As a Quechua Indigenous and Latino youth, Mathias knows what it feels like to live between worlds—to speak languages that systems don’t recognize, to hold ideas that don’t fit neatly into forms, and to carry dreams bigger than the infrastructure around you. Instead of shrinking himself, he started building bridges.
Those bridges look like youth-led STEM and AI workshops taught in Quechua and Spanish. They look like mentoring first-generation students who have never seen someone “like them” in tech, research, or policy spaces. They look like creating rooms—sometimes literal, sometimes virtual—where young people are not just participants, but decision-makers.
Today, as a Human-Centered AI student at Stanford University on a full scholarship, Mathias moves between grassroots communities and elite institutions with the same question in mind: Who is missing from this space, and how do we bring them in with dignity? His work sits at the intersection of technology, ethics, and public participation, pushing for systems that are built with youth rather than imposed on them.
What makes Mathias a Global Youth Visionary isn’t just what he’s accomplished—it’s how he leads. He leads with trust. With listening. With lived experience. He understands that youth participation doesn’t start with microphones or ballots; it starts with belonging. With being seen. With someone saying, “Your voice matters here.”

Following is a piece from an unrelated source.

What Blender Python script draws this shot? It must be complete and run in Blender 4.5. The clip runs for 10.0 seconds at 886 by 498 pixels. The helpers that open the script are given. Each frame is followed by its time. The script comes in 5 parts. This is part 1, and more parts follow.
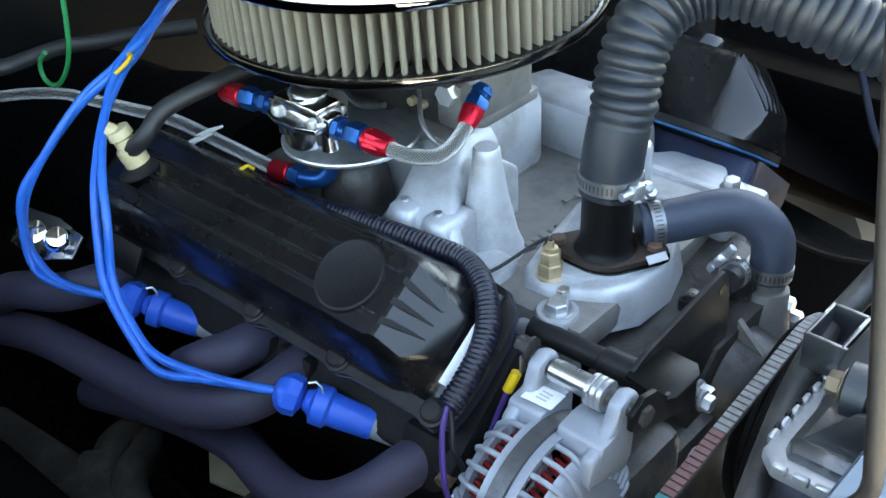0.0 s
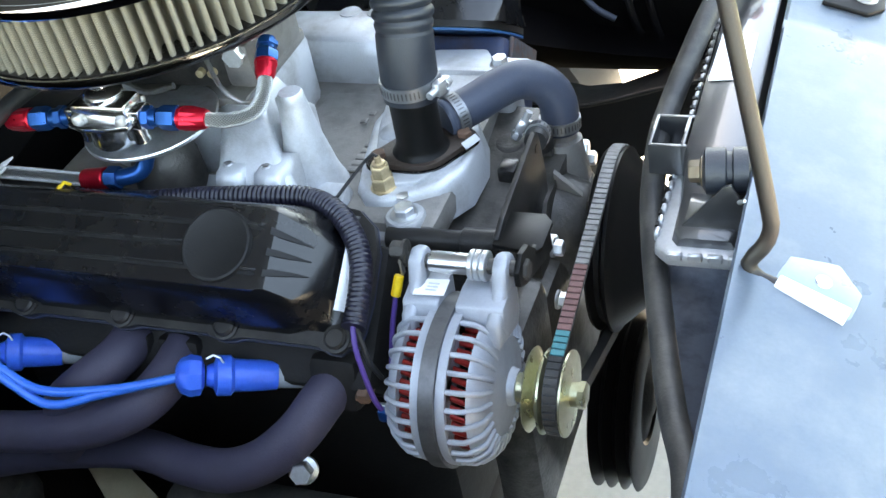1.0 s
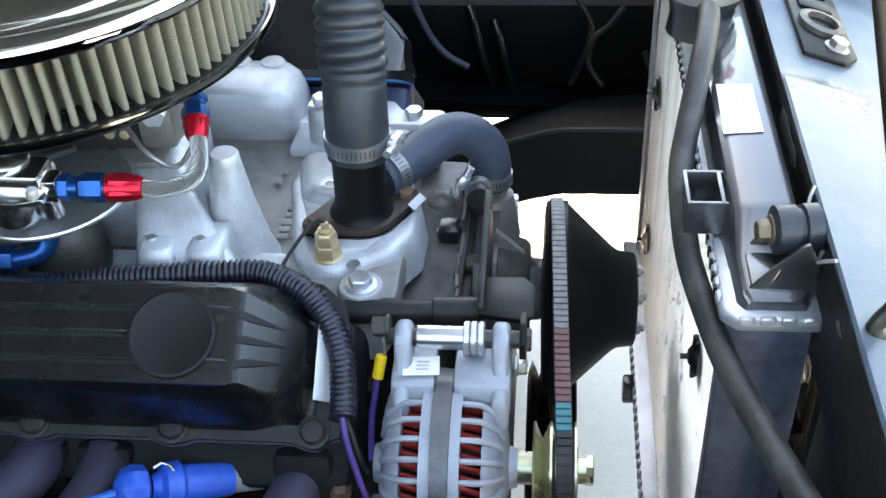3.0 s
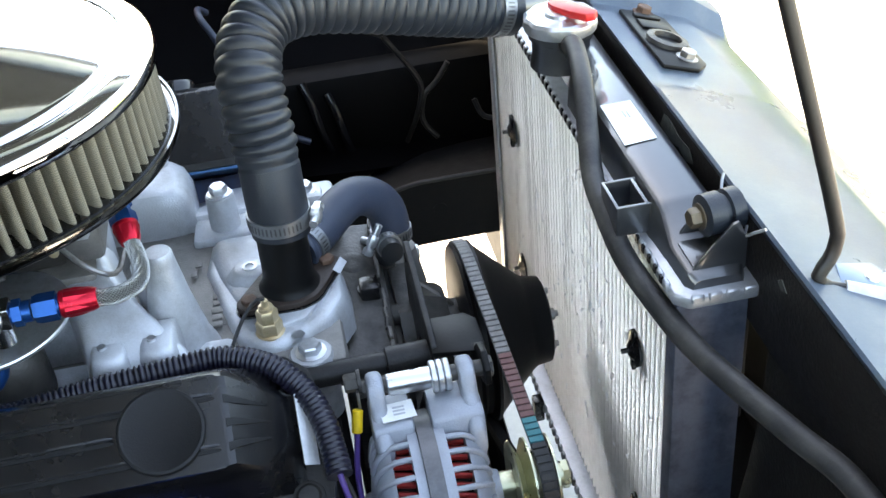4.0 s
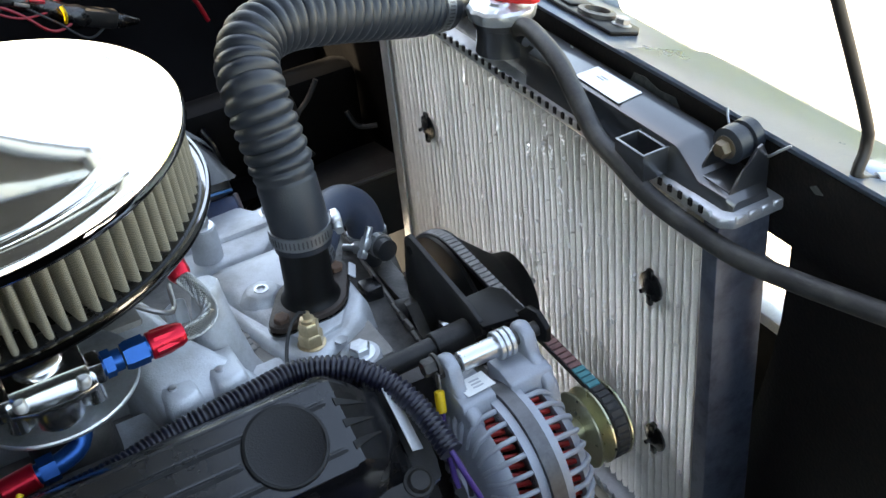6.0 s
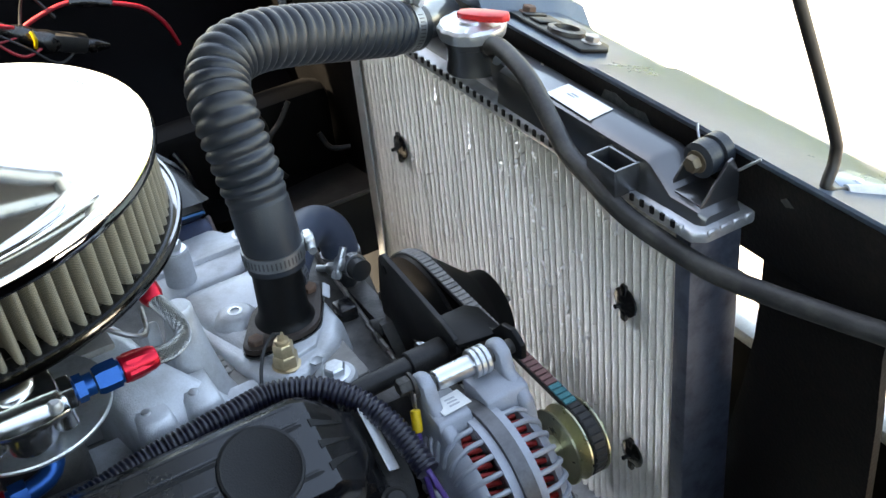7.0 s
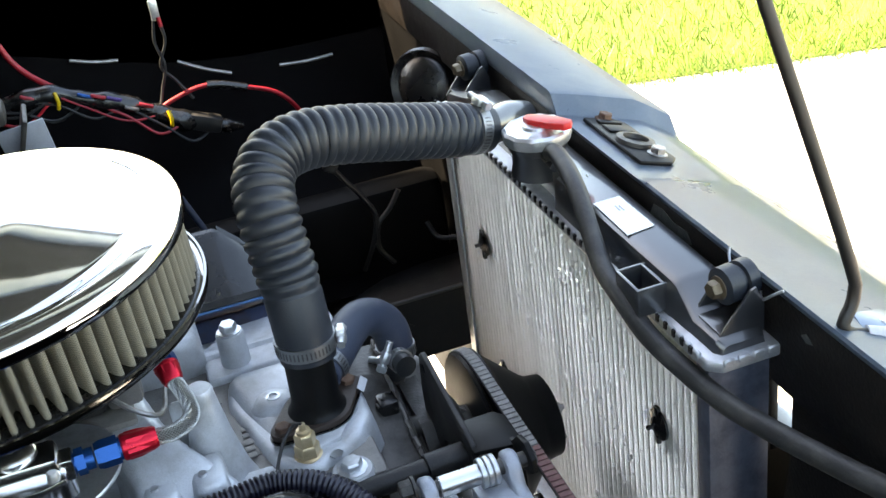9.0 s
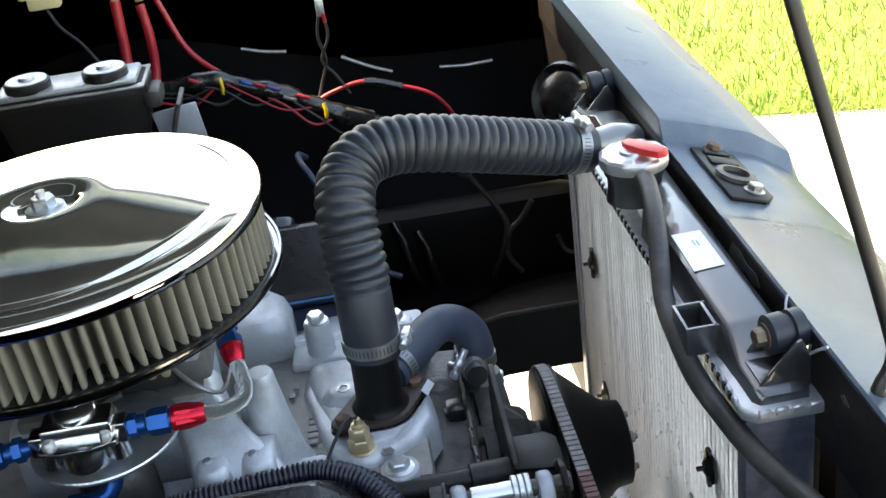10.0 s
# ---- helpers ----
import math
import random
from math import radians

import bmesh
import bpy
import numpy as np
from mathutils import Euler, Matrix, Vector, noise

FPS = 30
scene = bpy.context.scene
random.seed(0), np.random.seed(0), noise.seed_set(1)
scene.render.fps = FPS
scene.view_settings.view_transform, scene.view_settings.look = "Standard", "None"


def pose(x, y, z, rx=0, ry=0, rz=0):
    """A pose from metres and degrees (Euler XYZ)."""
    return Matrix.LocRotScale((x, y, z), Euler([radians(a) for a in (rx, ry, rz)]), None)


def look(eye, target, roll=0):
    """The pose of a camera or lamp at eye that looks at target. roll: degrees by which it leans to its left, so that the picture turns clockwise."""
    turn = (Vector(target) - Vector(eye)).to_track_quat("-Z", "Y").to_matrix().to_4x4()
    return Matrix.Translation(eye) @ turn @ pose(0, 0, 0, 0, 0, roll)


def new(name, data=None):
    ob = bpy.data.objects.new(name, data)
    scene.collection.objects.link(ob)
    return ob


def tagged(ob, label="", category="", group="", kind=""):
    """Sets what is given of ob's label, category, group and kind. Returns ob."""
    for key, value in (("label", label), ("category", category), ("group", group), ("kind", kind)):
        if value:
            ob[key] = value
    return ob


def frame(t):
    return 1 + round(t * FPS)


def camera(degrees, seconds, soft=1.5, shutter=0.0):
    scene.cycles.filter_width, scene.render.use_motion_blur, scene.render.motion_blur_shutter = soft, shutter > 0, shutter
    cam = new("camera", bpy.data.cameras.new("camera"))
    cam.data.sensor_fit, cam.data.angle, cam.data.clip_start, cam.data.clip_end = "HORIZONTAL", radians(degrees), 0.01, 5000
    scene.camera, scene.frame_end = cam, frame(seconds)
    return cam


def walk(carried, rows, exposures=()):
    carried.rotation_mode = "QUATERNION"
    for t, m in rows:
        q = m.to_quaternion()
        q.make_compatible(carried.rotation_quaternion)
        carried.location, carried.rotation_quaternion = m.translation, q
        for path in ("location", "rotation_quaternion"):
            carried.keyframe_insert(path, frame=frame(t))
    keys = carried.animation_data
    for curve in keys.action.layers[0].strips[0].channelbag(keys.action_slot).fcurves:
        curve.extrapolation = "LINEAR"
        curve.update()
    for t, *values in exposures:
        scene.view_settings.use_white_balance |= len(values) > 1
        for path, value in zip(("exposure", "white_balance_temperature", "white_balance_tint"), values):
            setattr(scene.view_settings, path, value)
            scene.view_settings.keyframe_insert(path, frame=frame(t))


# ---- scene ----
cam = camera(42.0, 10.0, soft=1.5)
PATH = [
    (0, (0.47, -0.621, 1.439), (-0.67, 0.577, 0.313), -3.1),
    (0.5, (0.458, -0.692, 1.449), (-0.476, 0.585, 0.225), -10.5),
    (1, (0.409, -0.742, 1.468), (-0.283, 0.665, 0.227), -12.1),
    (1.5, (0.294, -0.727, 1.447), (-0.211, 0.801, 0.259), -12.3),
    (2, (0.238, -0.715, 1.449), (-0.108, 0.825, 0.221), -8.2),
    (3.3, (0.159, -0.711, 1.458), (0.0, 0.857, 0.227), -2.9),
    (3.5, (0.146, -0.72, 1.461), (0.057, 0.871, 0.252), -4.8),
    (4, (0.047, -0.762, 1.479), (0.266, 0.854, 0.321), -5.7),
    (4.5, (-0.074, -0.785, 1.506), (0.366, 0.78, 0.341), -7.3),
    (5, (-0.159, -0.758, 1.505), (0.476, 0.755, 0.362), -6.0),
    (5.2, (-0.185, -0.742, 1.507), (0.454, 0.737, 0.321), -6.3),
    (6.3, (-0.224, -0.729, 1.493), (0.517, 0.736, 0.351), -6.2),
    (6.5, (-0.223, -0.733, 1.492), (0.53, 0.731, 0.355), -6.3),
    (7, (-0.222, -0.731, 1.494), (0.54, 0.733, 0.365), -6.3),
    (7.5, (-0.22, -0.739, 1.495), (0.552, 0.729, 0.378), -6.4),
    (8, (-0.213, -0.743, 1.495), (0.526, 0.771, 0.417), -6.7),
    (8.5, (-0.178, -0.752, 1.494), (0.46, 0.823, 0.44), -8.2),
    (9, (-0.079, -0.788, 1.499), (0.395, 0.89, 0.52), -8.2),
    (9.5, (0.007, -0.843, 1.501), (0.306, 0.879, 0.528), -8.9),
    (10, (0.046, -0.827, 1.5), (0.151, 0.94, 0.568), -8.1),
]
EXPOSURES = [(0.0, 3.62, 8500, 5), (0.5, 3.76, 9100, 7), (1.0, 3.95, 9500, 8), (1.5, 4.02, 9500, 9), (2.0, 3.90, 9300, 9), (4.0, 3.40, 9000, 10), (5.0, 3.10, 9100, 10), (8.5, 3.09, 9100, 10), (10.0, 2.92, 9200, 10)]
walk(cam, [(t, look(eye, target, roll)) for t, eye, target, roll in PATH], EXPOSURES)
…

Mathias inspires other young people not by presenting himself as an exception, but as evidence. Evidence that Indigenous youth belong in conversations about AI. That first-generation students can shape institutions. That leadership can be soft-spoken and culturally rooted, and still deeply transformative.
If the future is being built right now, Mathias is one of the young people quietly—and boldly—making sure no one is left out of it.
Yusuf Muhammed Saidu: Building Trust and Leading Change from Within the Community
In many parts of the world young people grow up surrounded by challenges that can feel overwhelming. For Yusuf Muhammed Saidu those challenges became the motivation to act. Growing up in a region affected by conflict he saw how instability and insecurity affected everyday life. Rather than turning away from those realities he decided to focus on building peace and strengthening civic engagement in his community.
Yusuf’s work is rooted in the belief that young people have an important role to play in shaping their societies. Early in his journey he noticed that there was often a gap between young people and the institutions that were supposed to represent them. Many youth felt unheard and disconnected from decision-making processes.
To address this gap, Yusuf focused on empowering young people with knowledge and confidence. Through education, dialogue, and community programs, he has helped youth become more engaged in civic life. His approach emphasizes accountability and participation, encouraging young people to see themselves as contributors to their communities rather than observers.
A central theme in Yusuf’s work is trust. He believes that trust must come before transformation. Institutions can only function effectively when communities believe that their voices matter and that their concerns are taken seriously. By working closely with local communities and prioritizing listening, he has helped build relationships that make meaningful change possible.
What makes Yusuf’s leadership particularly powerful is its consistency. His work shows that progress is often the result of small actions repeated over time. Showing up, keeping promises, and remaining committed to community needs can slowly rebuild confidence and cooperation.
Reflecting on Yusuf’s story is inspiring. His work demonstrates that youth leadership is not defined by grand gestures but by steady dedication. Through patience and commitment, he is helping young people recognize their own capacity to shape the future of their communities.